The Deldays, a widow and widower who married March 2, 2008, are a couple whose romantic happiness with each other is a near visible force. They say romance in late life is something special and yet it’s also the same as in their younger days.

What’s the same? Physical attraction and intimacy.

“People think that as you get older, it isn’t there, but thank goodness, it’s still there,” Grace said.

The Deldays, however, also look upon their latter-day romance as different from their more youthful relationships. It’s been far more comfortably direct and honest.

“I can talk to him about anything, anything at all,” Grace said. “When you are young, you are always worried you are going to say the wrong thing.”

The couple are part of a social element — latter-day romance, only recently addressed and recognized by gerontologists as an important element of aging.

Amanda Barusch, professor of social work at the University of Utah, a specialist in gerontology and author of Love Stories of Later Life: A Narrative Approach to Understanding Romance, said the capacity for romance remains throughout life.

But when late-life romances occur, they can be poorly understood.
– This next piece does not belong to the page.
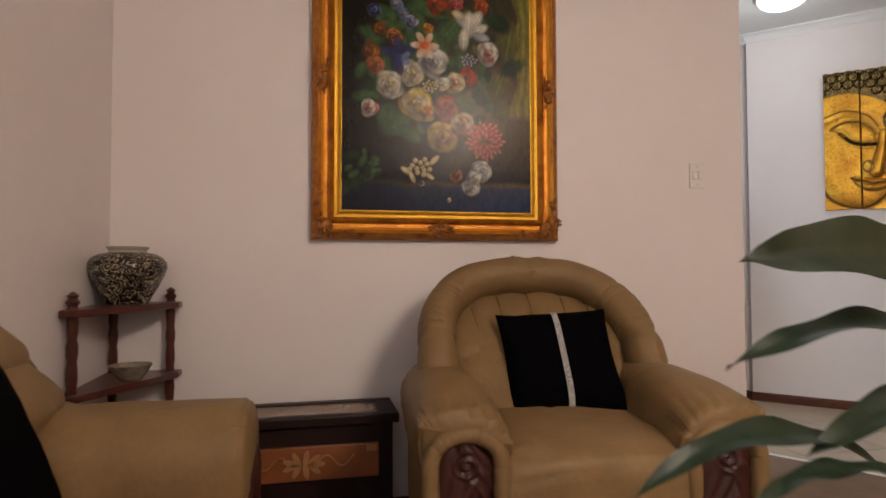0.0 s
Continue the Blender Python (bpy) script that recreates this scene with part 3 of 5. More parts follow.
def sofa(m):
    """Faces +x; the origin is on the floor at the wall, by the arm."""
    ob = thing("sofa", m, "tan leather sofa with a rolled arm, standing along the wall", "sofa")
    bm = boxes(((0.06, -1.75, 0.07), (0.50, -0.05, 0.34)))
    part("base", bevelled(bm, 0.03), LEATHER, ob)
    for k in range(2):
        bm = bmesh.new()
        puff(bm, (0.16, -0.98 - 0.72 * k, 0.26), (0.64, -0.27 - 0.72 * k, 0.47), 4.5, 10)
        part("seat", bm, LEATHER, ob, "", True)
        bm = bmesh.new()
        puff(bm, (0.03, -0.98 - 0.72 * k, 0.42), (0.165, -0.27 - 0.72 * k, 0.77), 3.0, 10)
        part("back_cushion", bm, LEATHER, ob, "", True)
    bm = boxes(((0.0, -1.75, 0.07), (0.09, -0.05, 0.68)))
    part("back_shell", bevelled(bm, 0.03), LEATHER, ob)
    bm = bmesh.new()
    sweep(bm, [(0.045, -1.7 + 1.62 * k / 20, 0.68 + 0.05 * math.sin(math.pi * k / 20)) for k in range(21)],
          lambda t: ellipse(0.060 * (0.9 + 0.1 * math.sin(math.pi * t)), 0.09, 18))
    part("back_roll", bm, LEATHER, ob, "padded roll along the back", True)
    bm = bmesh.new()
    def pad(t):
        w = (1 - 0.03 * math.exp(-((t - 0.91) / 0.012) ** 2)) * math.sqrt(max(0.25, 1 - (max(0, t - 0.88) / 0.135) ** 2.2))
        out = []
        for k, (a, b) in enumerate(ellipse(0.155 * w, 0.135 * w, 48, 2.6)):
            p = 1 - 0.13 * max(0, (t - 0.80) / 0.20) * (0.5 + 0.5 * math.sin(k * 1.9 + 2 * math.sin(k))) ** 4
            out.append((a * p, b * p))
        return out
    sweep(bm, [(0.08 + 0.52 * (1 - (1 - k / 90) ** 1.3), -0.17, 0.525 - 0.006 * k / 90) for k in range(91)], pad)
    rumple(bm, 0.004, 8, 0.007, 3)
    arm = part("arm", bm, LEATHER, ob, "broad rolled leather arm", True)
    bm = boxes(((0.06, -0.30, 0.07), (0.56, -0.05, 0.54)))
    part("arm_side", bevelled(bm, 0.03, 3), LEATHER, arm, "", True)
    bm = bmesh.new()
    puff(bm, (0.545, -0.275, 0.07), (0.612, -0.065, 0.545), 4, 12)
    part("arm_front", bm, CARVED, arm, "carved dark mahogany panel", True)
    for lo, hi, tilt in (((-0.085, -0.19, -0.085), (0.085, 0.17, 0.085), 40), ((-0.10, -0.19, -0.10), (0.10, 0.17, 0.10), 40)):
        bm = bmesh.new()
        at = (0.015, -0.27, 0.770) if lo[0] > -0.09 else (0.075, -0.27, 0.665)
        puff(bm, lo, hi, 3.2, 14, Matrix.Translation(at) @ Euler((0, radians(tilt), 0)).to_matrix().to_4x4())
        rumple(bm, 0.003, 9, 0.006, 5)
        part("back_corner", bm, LEATHER, ob, "rounded leather corner pad", True)
    for x in (0.1, 0.48):
        for y in (-0.14, -1.62):
            bm = bmesh.new()
            lathe(bm, [(0.022, 0.0), (0.03, 0.03), (0.034, 0.075)], 12, Matrix.Translation((x, y, 0)))
            part("foot", bm, EBONY, ob, "", True)
    return ob


sofa(pose(-0.30, 2.32, -0.0))


def square_cushion(name, m, size, label, strip=True):
    """A square cushion in the xz plane, thickness along y, base on z = 0."""
    ob = thing(name, m, label, "cushion")
    bm = bmesh.new()
    n = 18
    sides = []
    for s in (-1, 1):
        g = []
        for j in range(n + 1):
            row = []
            for i in range(n + 1):
                u, v = -1 + 2 * i / n, -1 + 2 * j / n
                pin = 1 - 0.07 * (1 - abs(u) ** 2) * abs(v) ** 4 - 0.0
                pin2 = 1 - 0.07 * (1 - abs(v) ** 2) * abs(u) ** 4
                th = 0.062 * ((1 - u ** 4) * (1 - v ** 4)) ** 0.6 + 0.004 * noise.noise(Vector((u * 3, v * 3, s)))
                row.append((u * pin2 * size / 2, s * th, size / 2 + v * pin * size / 2))
            g.append(row)
        vs = [[bm.verts.new(p) for p in row] for row in g]
        for j in range(n):
            for i in range(n):
                bm.faces.new((vs[j][i], vs[j][i + 1], vs[j + 1][i + 1], vs[j + 1][i]))
        sides.append(vs)
    bmesh.ops.remove_doubles(bm, verts=bm.verts[:], dist=0.0035)
    part("cover", bm, BLACKCLOTH, ob, "", True)
    if strip:
        bm = bmesh.new()
        k = 30
        prev = None
        for j in range(k + 1):
            v = -0.985 + 1.97 * j / k
            ring = []
            for u in (-0.05, -0.025, 0.0, 0.025, 0.05):
                x = u + 0.0
                th = 0.062 * ((1 - x ** 4) * (1 - v ** 4)) ** 0.6 + 0.005
                pin = 1 - 0.07 * abs(v) ** 4
                ring.append(bm.verts.new((x * size / 2, -th, size / 2 + v * pin * size / 2)))
            if prev:
                for i in range(4):
                    bm.faces.new((prev[i], prev[i + 1], ring[i + 1], ring[i]))
            prev = ring
        part("sequin_band", bm, SEQUIN, ob, "glittering silver sequin band", True)
    return ob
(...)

In some cases, they are actually discouraged by a younger generation motivated by little else than ageism, a prejudice against the elderly.

In one of her studies, Barusch quotes another gerentologist who regrets the poor understanding of romantic love among the elderly and our inability to come to terms with it.

“Loving is not encompassed by the frequency of reported sexual interests and activities. … All the ‘dirty old men’ jokes in the world do not dilute the poignancy of love and sex in later life.”

Studies and surveys have already shown people in later life are, in general, happier than in their younger days, she said.

“It’s because they have learned to focus on those things that make them happy and they know to avoid or ignore those things that don’t,” Barusch said in a telephone interview from Salt Lake City.

Likewise, in romance, older people tend to be better than younger adults at navigating the regular difficulties, or conflicts, in a relationship.

“After a lifetime, they have a storage of experiences that allows them a greater ability to empathize with their partner,” Barusch said. “That really enriches late-life romance. You have people who have much more experience and much better inter-personal skills and they are getting together.”

Also, Barusch noted, older people are very aware of their mortality. Despite the knowledge that death is more imminent for them, studies show they fear death less than younger adults.

This knowledge of death and lack of fear makes them clear-sighted and direct when it comes to romance.

“It’s not so much they are in a hurry [over romance], it’s just their priorities are much more clear,” she said.

Jane Carstens, owner of Matchmaker for Hire in Victoria, Vancouver and Calgary, said this establishment of priorities makes her older clients very direct.

“My older clients will tell me, ‘I’m looking for intimacy, I’m looking for romance,’ ” Carstens said. “Even the men will say to me, ‘I’m still sexually active, you know.’

“My younger clients will say, ‘Well, I like to ski,’ ” she said. “But seniors aren’t afraid to ask for exactly what they want.”

Carstens also believes that once people are past age 65, former life challenges fall away. Careers are no longer developing. Mortgages have been paid off. Children are on their own.

“We are now looking at the ‘fun’ stage,” she said. “Someone to grow young with, is what we are really looking for, not somebody to grow old with.”

And Valentine’s Day, Carstens said, offers every man and woman, regardless of age, a chance to take real action.

“It’s a time, I think, we should take to look at ourselves and have an attitude adjustment, maybe give it a sense of adventure,” Carstens said. “Go buy a box of chocolates for someone and put together a game plan.

“It’s a good time to put some thought into that next step.”